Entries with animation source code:
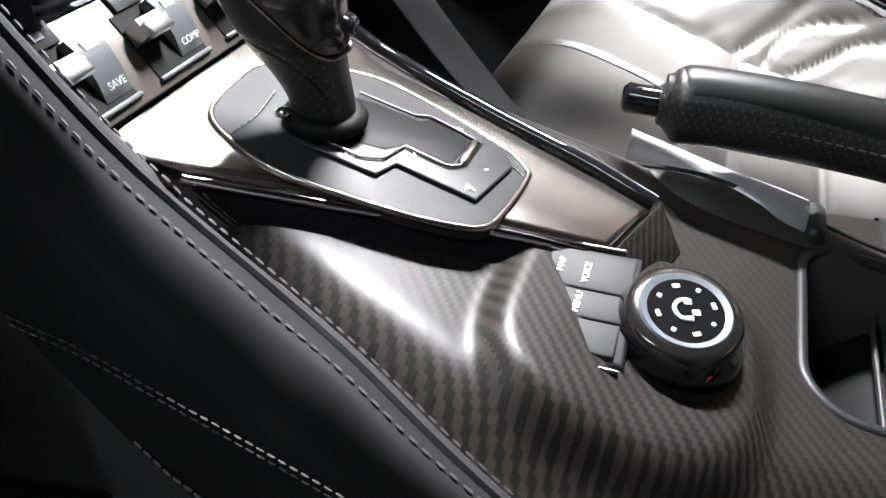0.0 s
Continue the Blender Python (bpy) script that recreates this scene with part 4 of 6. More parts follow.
rail = [(-0.046, 0.182, 0.683), (-0.024, 0.124, 0.674), (0.000, 0.067, 0.664), (0.012, 0.029, 0.656)]
part("chrome_rail", tube(spline(rail, 30), 0.0022, 8), "chrome", plate, "chrome edge rail")
part("gloss_skirt", grid(lambda u, v: Vector(spline(rail, 30)[round(v * 29)]) + Vector((-0.010 * u - 0.002, -0.003 * u, -0.002 - 0.014 * u)), 4, 29), "gloss", plate, "gloss black skirt")
part("chrome_rail", tube(spline([(x - 0.013, y - 0.003, z - 0.016) for x, y, z in rail], 30), 0.0012, 8), "chrome", plate, "chrome edge rail")
part("rail_right", tube(spline([(0.122, 0.21, 0.692), (0.090, 0.165, 0.687), (0.074, 0.1, 0.675), (0.064, 0.05, 0.667), (0.055, 0.015, 0.660)], 30), 0.004, 8), "gloss", plate, "gloss black edge")
part("carbon_tip", prism([Vector(p) for p in ((0.012, 0.027, 0.659), (0.054, 0.014, 0.660), (0.047, 0.000, 0.641), (0.012, 0.012, 0.639))], (0, -0.002, 0.003), 0.001), "carbon", plate, "woven carbon end piece")
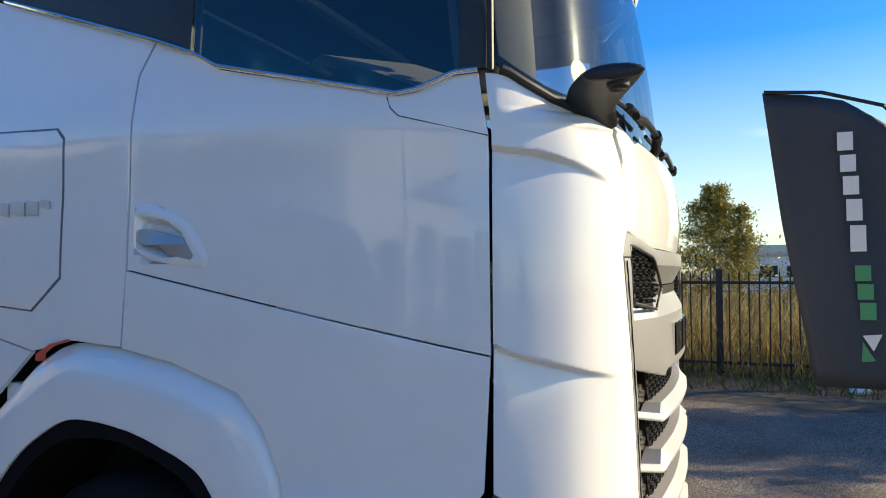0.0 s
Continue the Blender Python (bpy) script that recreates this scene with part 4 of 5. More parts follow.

◆ WHAT YOU WILL DO
Retype everything in the material word for word, minus pictures.

◆ RESULT
0.0 s
Continue the Blender Python (bpy) script that recreates this scene with part 4 of 6. More parts follow.
rail = [(-0.046, 0.182, 0.683), (-0.024, 0.124, 0.674), (0.000, 0.067, 0.664), (0.012, 0.029, 0.656)]
part("chrome_rail", tube(spline(rail, 30), 0.0022, 8), "chrome", plate, "chrome edge rail")
part("gloss_skirt", grid(lambda u, v: Vector(spline(rail, 30)[round(v * 29)]) + Vector((-0.010 * u - 0.002, -0.003 * u, -0.002 - 0.014 * u)), 4, 29), "gloss", plate, "gloss black skirt")
part("chrome_rail", tube(spline([(x - 0.013, y - 0.003, z - 0.016) for x, y, z in rail], 30), 0.0012, 8), "chrome", plate, "chrome edge rail")
part("rail_right", tube(spline([(0.122, 0.21, 0.692), (0.090, 0.165, 0.687), (0.074, 0.1, 0.675), (0.064, 0.05, 0.667), (0.055, 0.015, 0.660)], 30), 0.004, 8), "gloss", plate, "gloss black edge")
part("carbon_tip", prism([Vector(p) for p in ((0.012, 0.027, 0.659), (0.054, 0.014, 0.660), (0.047, 0.000, 0.641), (0.012, 0.012, 0.639))], (0, -0.002, 0.003), 0.001), "carbon", plate, "woven carbon end piece")
0.0 s
Continue the Blender Python (bpy) script that recreates this scene with part 4 of 5. More parts follow.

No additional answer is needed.